Ce qui n’empêche pas les Tigers de John McLendon d’aller chercher le titre en 1957 – avec dans l’équipe Dick Barnett, futur champion NBA avec les Knicks. Le premier trophée national pour une institution et un coach afro-américains. Mieux, ils récidivent en 1958 et 1959. Un triplé qui est aussi une première au niveau universitaire, peu importe la question raciale. Mais de l’autre côté de la barrière, la rengaine reste la même. On parle de Monkey ball, d’un style de jeu sans structure, qui ne peut être pratiqué que par des joueurs afro-américains. Pourtant, quelques années après les arrêts Brown v. Board of Education, ces succès sont des messages de plus pour prouver l’égalité raciale, même s’ils sont passés sous silence.

Si le gros de l’œuvre de John McLendon a été réalisée lors de cette carrière universitaire, il continue de marquer l’histoire avec d’autres premières. Tout d’abord en 1959, en étant le coach des Cleveland Pipers. En ligue industrielle, puis en American Basketball League, une compétition montée pour concurrencer la NBA. Il est ainsi le premier Afro-américain à entraîner une équipe professionnelle intégrée – peu importe le sport. En 1962, il publie Fast Break Basketball : Fine Points and Fundamentals, où il documente sa philosophie de jeu. Là encore, il est le premier coach afro-américain à sortir un tel bouquin.

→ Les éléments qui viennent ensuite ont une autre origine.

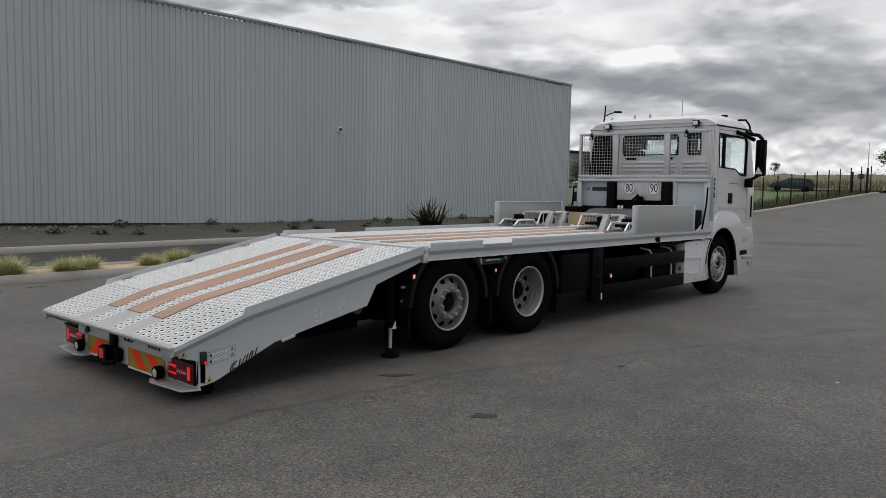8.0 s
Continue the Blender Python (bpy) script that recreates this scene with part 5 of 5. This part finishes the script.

Puis, c’est de nouveau depuis les bancs de touche qu’il pose son dernier milestone. En prenant les rênes de Cleveland State, il est le premier entraineur noir dans une université majoritairement blanche en 1967. S’il a coaché également les Denver Rockets en ABA – là aussi une première – il ne fait pas long feu, les joueurs professionnels – surtout les Blancs – n’étant pas très chauds pour son style de jeu et d’entraînement. encore plus venant d’un Afro-américain. C’est enfin avec Team USA qu’il devient le premier membre Afro-américain du staff en 1968, avant d’être également le premier au sein du comité olympique.

Si en 2016 John McLendon est enfin admis au Hall of Fame en tant que coach à titre posthume, c’est seulement comme contributeur qu’il avait été intronisé en 1979. Soit 37 années pour reconnaître que son taf sur un banc de touche valait aussi les honneurs, illustration supplémentaire de la longue mise à l’écart des pionniers afro-américains.